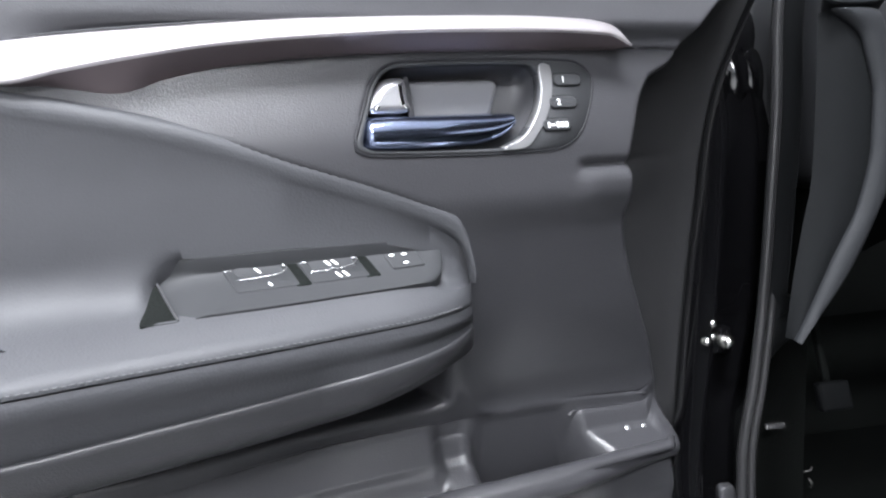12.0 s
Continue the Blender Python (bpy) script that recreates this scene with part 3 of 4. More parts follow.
def trim_rows():
    rows = []
    for u in np.r_[np.linspace(-0.094, -0.07, 10), np.linspace(-0.066, 0.405, 110), np.linspace(0.407, 0.445, 14)]:
        a, b, c = (float(f(u)) for f in (t_top, t_mid, t_low))
        b = min(max(b, c + 0.1 * (a - c)), a - 0.1 * (a - c))
        path = [(-0.008, a + 0.001), (0.003, a), (0.0055, a - 0.002)]
        path += [(0.0055 + 0.0075 * math.sin(s * 1.5), a - 0.002 + (b - a + 0.002) * s) for s in (0.25, 0.5, 0.75, 0.92, 1.0)]
        path += [(0.0115, b - 0.0015)] + [(0.0115 - 0.0225 * s, b - 0.0015 + (c - b + 0.0015) * s) for s in (0.25, 0.5, 0.8, 1.0)] + [(-0.024, c)]
        rows.append([face_frame(u, v, w) for w, v in path])
    return rows


TRIM_ROWS = np.array(trim_rows())
# Lower faces take the darker mauve in place of a reflection.
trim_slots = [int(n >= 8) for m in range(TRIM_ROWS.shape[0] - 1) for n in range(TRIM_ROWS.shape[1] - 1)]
part("trim_gap", tube("trim_gap", [face_frame(u, float(t_top(u)) + 0.0008, 0.0005) for u in np.r_[np.linspace(-0.094, -0.06, 16), np.linspace(-0.055, 0.41, 60), np.linspace(0.413, 0.4455, 24)]], 0.0019, DARK, 6), DOOR)
part("trim_strip", grid_mesh("trim_strip", TRIM_ROWS, [TRIM, TRIM_SHADED], trim_slots), DOOR, "satin silver decorative trim strip")

# inside handle
HANDLE = part("door_handle", rings_mesh("door_handle", [[handle_frame(a, b, h) for a, b in p] for p, h in
              ((BEZ, -0.012), (BEZ, 0.0030), (inset(BEZ, 0.0012), 0.0045), (inset(OPEN, -0.0012), 0.0045), (OPEN, 0.0030), (OPEN, -0.01))], SWITCH, False, False), DOOR, "black handle bezel")
part("bezel_edge", tube("bezel_edge", [handle_frame(a, b, 0.0030) for a, b in np.vstack([inset(BEZ, -0.0006), inset(BEZ, -0.0006)[:1]])], 0.0013, DARK, 8, False), HANDLE)
part("handle_cup", rings_mesh("handle_cup", [[handle_frame(a, b, h) for a, b in p] for p, h in
     ((inset(OPEN, -0.001), -0.004), (inset(OPEN, 0.002), -0.016), (inset(OPEN, 0.006), -0.024), (inset(OPEN, 0.012), -0.027))], PLASTIC_SOFT, False, True), HANDLE, "black recessed finger cup")
part("cup_plate", slab("cup_plate", ring([(0.2335, 1.106), (0.2335, 1.125), (0.235, 1.137), (0.26, 1.1385), (0.30, 1.1385), (0.316, 1.1375), (0.320, 1.131), (0.314, 1.118), (0.305, 1.104), (0.27, 1.103)], 50), -0.03, -0.017, 0.005, CUP_GREY, handle_frame), HANDLE, "grey inner cup wall")
band = ring([(0.3500, 1.1475), (0.3605, 1.1470), (0.3600, 1.130), (0.353, 1.109), (0.341, 1.091), (0.328, 1.0775), (0.311, 1.0750), (0.305, 1.0775), (0.325, 1.087), (0.341, 1.108), (0.348, 1.127)], 70)
part("handle_band", slab("handle_band", band, -0.006, 0.0062, 0.0010, BAND, handle_frame), HANDLE, "satin grey edge band")
lev_t = curve((0.1865, 1.088), (0.189, 1.098), (0.194, 1.1075), (0.21, 1.1088), (0.25, 1.1075), (0.317, 1.1075), (0.3235, 1.1055), (0.3255, 1.102))
lev_b = curve((0.1865, 1.087), (0.189, 1.0825), (0.197, 1.0800), (0.235, 1.0790), (0.280, 1.0805), (0.300, 1.0835), (0.314, 1.0895), (0.322, 1.0965), (0.3255, 1.1015))
lev = []
for u in np.r_[np.linspace(0.1865, 0.20, 12), np.linspace(0.203, 0.31, 40), np.linspace(0.312, 0.3255, 14)]:
    a, b = float(lev_t(u)), float(lev_b(u))
    turn = 0.007 * float(smooth(0.25, 0.33, u))
    tip = min(1.0, (u - 0.1865) / 0.006, (0.3255 - u) / 0.006) ** 0.5 if 0.1865 < u < 0.3255 else 0.0
    lev.append([handle_frame(u, a + (b - a) * q, -0.010 + 0.022 * tip * math.sin(math.pi * q) ** 0.22 * (1 - 0.10 * q) - turn) for q in np.linspace(0, 1, 16)])
part("lever", grid_mesh("lever", lev, CHROME), HANDLE, "polished chrome pull lever")
part("lock_knob", slab("lock_knob", ring([(0.194, 1.112), (0.202, 1.128), (0.212, 1.137), (0.224, 1.1385), (0.229, 1.136), (0.229, 1.122), (0.229, 1.111), (0.21, 1.1095)], 48), -0.02, 0.004, 0.0060, KNOB, handle_frame), HANDLE, "satin silver lock knob")
part("knob_stem", slab("knob_stem", box_ring(0.2285, 0.234, 1.106, 1.140, 0.002), -0.022, -0.003, 0.001, DARK, handle_frame), HANDLE)
for n, (u, v) in enumerate(((0.3755, 1.1345), (0.3672, 1.1147), (0.3575, 1.0952))):
    well = part("button_well", slab("button_well", box_ring(u - 0.0152, u + 0.0152, v - 0.0062, v + 0.0062, 0.006), 0.0, 0.0049, 0.0003, RUBBER, handle_frame), HANDLE, "dark button surround")
    btn = part("memory_button", slab("memory_button", box_ring(u - 0.0142, u + 0.0142, v - 0.0052, v + 0.0052, 0.005), 0.0, 0.0068, 0.0014, SWITCH, handle_frame), HANDLE, "black memory button")
    if n < 2:
        lettering("marking", "12"[n], 0.0075, btn, WHITE_MARK, handle_frame, u - 0.005, v, 0.0071)
    else:
        for du, wd, hh in ((-0.0085, 0.0016, 0.0050), (-0.0045, 0.0035, 0.0018), (0.0005, 0.0032, 0.0045), (0.0045, 0.0032, 0.0045), (0.0085, 0.0032, 0.0045)):
            part("marking", slab("marking", box_ring(u + du - wd / 2, u + du + wd / 2, v - hh / 2, v + hh / 2, 0.0006), 0.006, 0.0073, 0.0002, WHITE_MARK, handle_frame), btn)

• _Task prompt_
Exactly restate the lines from the beginning of the data through the line with "silver decorative trim", and no others, keeping pictures out.

• _Finished exercise_
12.0 s
Continue the Blender Python (bpy) script that recreates this scene with part 3 of 4. More parts follow.
def trim_rows():
    rows = []
    for u in np.r_[np.linspace(-0.094, -0.07, 10), np.linspace(-0.066, 0.405, 110), np.linspace(0.407, 0.445, 14)]:
        a, b, c = (float(f(u)) for f in (t_top, t_mid, t_low))
        b = min(max(b, c + 0.1 * (a - c)), a - 0.1 * (a - c))
        path = [(-0.008, a + 0.001), (0.003, a), (0.0055, a - 0.002)]
        path += [(0.0055 + 0.0075 * math.sin(s * 1.5), a - 0.002 + (b - a + 0.002) * s) for s in (0.25, 0.5, 0.75, 0.92, 1.0)]
        path += [(0.0115, b - 0.0015)] + [(0.0115 - 0.0225 * s, b - 0.0015 + (c - b + 0.0015) * s) for s in (0.25, 0.5, 0.8, 1.0)] + [(-0.024, c)]
        rows.append([face_frame(u, v, w) for w, v in path])
    return rows


TRIM_ROWS = np.array(trim_rows())
# Lower faces take the darker mauve in place of a reflection.
trim_slots = [int(n >= 8) for m in range(TRIM_ROWS.shape[0] - 1) for n in range(TRIM_ROWS.shape[1] - 1)]
part("trim_gap", tube("trim_gap", [face_frame(u, float(t_top(u)) + 0.0008, 0.0005) for u in np.r_[np.linspace(-0.094, -0.06, 16), np.linspace(-0.055, 0.41, 60), np.linspace(0.413, 0.4455, 24)]], 0.0019, DARK, 6), DOOR)
part("trim_strip", grid_mesh("trim_strip", TRIM_ROWS, [TRIM, TRIM_SHADED], trim_slots), DOOR, "satin silver decorative trim strip")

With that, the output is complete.